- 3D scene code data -
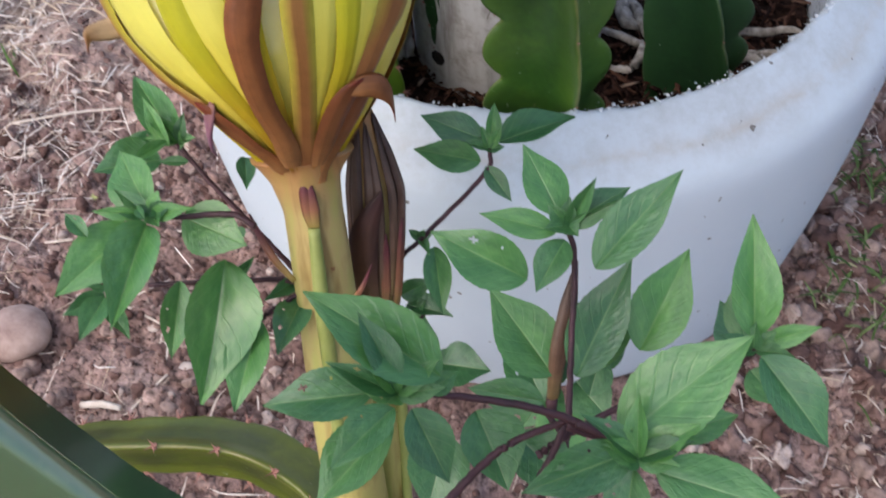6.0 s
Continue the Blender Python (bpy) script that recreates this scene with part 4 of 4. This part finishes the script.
    leaf_on("red_bract", [(-0.004, 26, 12), (0.015, 33, 9), (0.03, 38, 7), (0.04, 41, 1)], 0.002, P_RED, fl)

    def hook(pts, radii, mat, label):
        p = [tuple(bowl(h, radians(a), r)) for h, a, r in pts]
        part("curled_bract", tube_mesh("curled_bract", p, radii, 24, 10, tuple(AX), 0.4, 2, 0.1), mat, fl, label)

    hook([(0.0355, 25, 0.043), (0.0372, 32, 0.0455), (0.036, 40, 0.047), (0.0315, 47, 0.0465), (0.025, 53, 0.0445), (0.0185, 58, 0.0425)], [0.001, 0.0036, 0.004, 0.0032, 0.0016, 0.0002], P_RED, "curled red-brown bract")
    hook([(0.064, -76, 0.049), (0.0625, -78, 0.0555), (0.0615, -77, 0.063), (0.056, -74, 0.0655)], [0.004, 0.0036, 0.0024, 0.0005], P_TAN, "tan curled dry bract")
    hook([(0.097, 62, 0.053), (0.0945, 69, 0.057), (0.086, 79, 0.0615)], [0.003, 0.0024, 0.0004], P_BROWN, "brown curled bract tip")
    hook([(0.037, -38, 0.0425), (0.029, -45, 0.0415), (0.02, -55, 0.0375), (0.013, -63, 0.034)], [0.0015, 0.0032, 0.0026, 0.0004], P_MAUVE, "purple bract")

    def small_bract(pts, r, mat=P_PURPLE):
        part("small_bract", tube_mesh("small_bract", pts, [r, r * 1.25, r, r * 0.25], 16, 8, (1, 0, 0), 0.45), mat, fl, "purple-tipped bract on the tube")

    for dx, top in ((-0.0011, 0.0), (0.0011, -0.0008)):
        small_bract([(-0.0800 + dx * 0.4, -0.3572, 0.352), (-0.0806 + dx, -0.3548, 0.3605), (-0.0811 + dx * 1.1, -0.3522, 0.3680 + top), (-0.0814 + dx, -0.3492, 0.3735 + top)], 0.0021)
    small_bract([(-0.091, -0.366, 0.327), (-0.099, -0.361, 0.336), (-0.105, -0.354, 0.343), (-0.108, -0.35, 0.351)], 0.0014)
    small_bract([(-0.069, -0.373, 0.322), (-0.063, -0.372, 0.33), (-0.06, -0.369, 0.335), (-0.057, -0.366, 0.342)], 0.0009)
    part("rib", tube_mesh("rib", [(-0.076, -0.408, 0.24), (-0.0768, -0.3945, 0.28), (-0.078, -0.3785, 0.318), (-0.079, -0.3675, 0.338), (-0.0799, -0.3580, 0.353)], [0.003, 0.0034, 0.0034, 0.003, 0.0024], 24, 12, (1, 0, 0)), RIB, fl, "pale green rib below a bract")


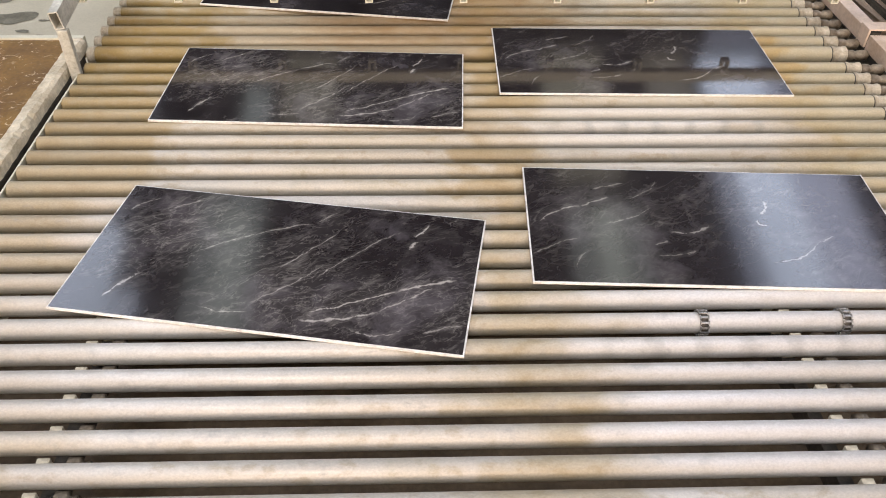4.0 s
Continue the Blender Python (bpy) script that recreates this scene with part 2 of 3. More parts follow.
    dull = ramp(nodes, ((0.50, (0, 0, 0)), (0.66, (1, 1, 1))))
    links.new(patch.outputs[0], dull.inputs[0])
    base = mix(nodes, links, calc(nodes, links, "MULTIPLY", dull.outputs[0], 0.42), base, (0.40, 0.35, 0.24))
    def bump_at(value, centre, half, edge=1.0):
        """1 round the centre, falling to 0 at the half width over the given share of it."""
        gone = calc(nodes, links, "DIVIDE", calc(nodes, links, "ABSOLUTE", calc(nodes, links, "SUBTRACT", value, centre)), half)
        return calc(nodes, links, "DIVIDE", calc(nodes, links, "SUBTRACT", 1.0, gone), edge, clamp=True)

    # stretches of the line: x, half length, y, half width, strength, colour
    loose = calc(nodes, links, "MULTIPLY_ADD", calc(nodes, links, "SUBTRACT", broad.outputs[0], 0.5), 0.7, axis.outputs[0])
    for x, half_x, y, half_y, amount, color in (
            (0.12, 0.75, 3.75, 0.66, 0.75, (0.27, 0.16, 0.06)),
            (0.30, 0.17, 2.70, 0.90, 0.55, (0.34, 0.24, 0.11)),
            (0.30, 0.20, 1.20, 1.00, 0.55, (0.36, 0.29, 0.17)),
            (1.85, 0.34, 2.95, 1.30, 0.70, (0.56, 0.50, 0.36)),
            (1.46, 0.22, 3.15, 0.40, 0.75, (0.47, 0.31, 0.11)),
            (1.48, 0.22, 2.45, 0.32, 0.45, (0.48, 0.36, 0.18)),
            # pale stretch at y 2.05 also puts the skylights' sheen into the colour
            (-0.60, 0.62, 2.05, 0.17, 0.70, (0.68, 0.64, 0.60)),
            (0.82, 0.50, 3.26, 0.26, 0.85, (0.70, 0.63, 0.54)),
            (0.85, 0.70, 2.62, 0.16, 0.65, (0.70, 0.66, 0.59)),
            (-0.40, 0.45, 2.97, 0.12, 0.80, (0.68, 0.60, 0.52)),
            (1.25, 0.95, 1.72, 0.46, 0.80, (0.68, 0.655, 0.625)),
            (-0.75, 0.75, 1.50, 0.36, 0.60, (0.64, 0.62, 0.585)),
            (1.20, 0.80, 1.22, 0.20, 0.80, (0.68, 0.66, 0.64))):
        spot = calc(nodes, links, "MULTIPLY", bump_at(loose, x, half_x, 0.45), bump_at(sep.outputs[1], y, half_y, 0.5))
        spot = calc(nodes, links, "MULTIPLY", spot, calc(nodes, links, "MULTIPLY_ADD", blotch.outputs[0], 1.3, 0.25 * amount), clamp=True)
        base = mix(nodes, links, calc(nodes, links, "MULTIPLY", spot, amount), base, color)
    # rows of soft grey rings round three of the rollers
    wave = calc(nodes, links, "SINE", calc(nodes, links, "MULTIPLY_ADD", blotch.outputs[0], 5.0, calc(nodes, links, "MULTIPLY", axis.outputs[0], 47.0)))
    for y in (2.628, 1.776, 1.492):
        grey_ring = calc(nodes, links, "MULTIPLY", bump_at(sep.outputs[1], y, 0.05, 0.2), bump_at(axis.outputs[0], 0.98, 0.56, 0.3))
        grey_ring = calc(nodes, links, "MULTIPLY", grey_ring, calc(nodes, links, "MULTIPLY", calc(nodes, links, "SUBTRACT", wave, 0.1), 1.0, clamp=True))
        base = mix(nodes, links, calc(nodes, links, "MULTIPLY", grey_ring, 0.36), base, (0.25, 0.235, 0.20))
    own = nodes.new("ShaderNodeCombineColor")
    tone = calc(nodes, links, "MULTIPLY_ADD", info.outputs["Random"], 0.18, 0.87)
    for i in range(3):
        links.new(tone, own.inputs[i])
    base = mix(nodes, links, 1.0, base, own.outputs[0], "MULTIPLY")
    fine = ramp(nodes, ((0.3, (0.86, 0.86, 0.86)), (0.7, (1.06, 1.06, 1.06))))
    links.new(grain.outputs[0], fine.inputs[0])
    links.new(mix(nodes, links, 1.0, base, fine.outputs[0], "MULTIPLY"), b.inputs["Base Color"])
    polish = calc(nodes, links, "MULTIPLY_ADD", info.outputs["Random"], 0.14, 0.17)
    links.new(calc(nodes, links, "MULTIPLY_ADD", blotch.outputs[0], 0.36, polish), b.inputs["Roughness"])
    bp = node(nodes, "ShaderNodeBump", Strength=0.15, Distance=0.002)
    links.new(grain.outputs[0], bp.inputs["Height"])
    links.new(bp.outputs[0], b.inputs["Normal"])
    return m


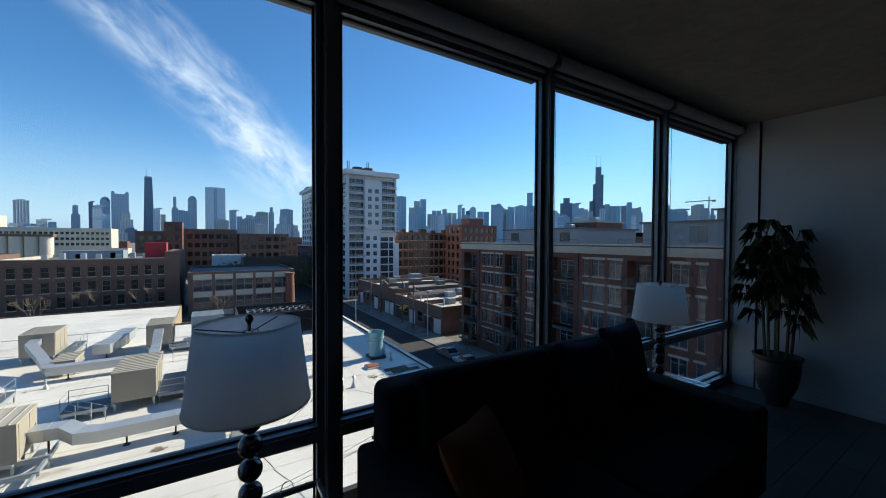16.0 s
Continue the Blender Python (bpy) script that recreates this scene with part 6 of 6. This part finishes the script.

- Exercise task -
Repeat the listing above from its first line through the line that contains "0.002, P_RED, fl)", both included, and nothing more. Drop the pictures.

- Exercise solution -
6.0 s
Continue the Blender Python (bpy) script that recreates this scene with part 4 of 4. This part finishes the script.
    leaf_on("red_bract", [(-0.004, 26, 12), (0.015, 33, 9), (0.03, 38, 7), (0.04, 41, 1)], 0.002, P_RED, fl)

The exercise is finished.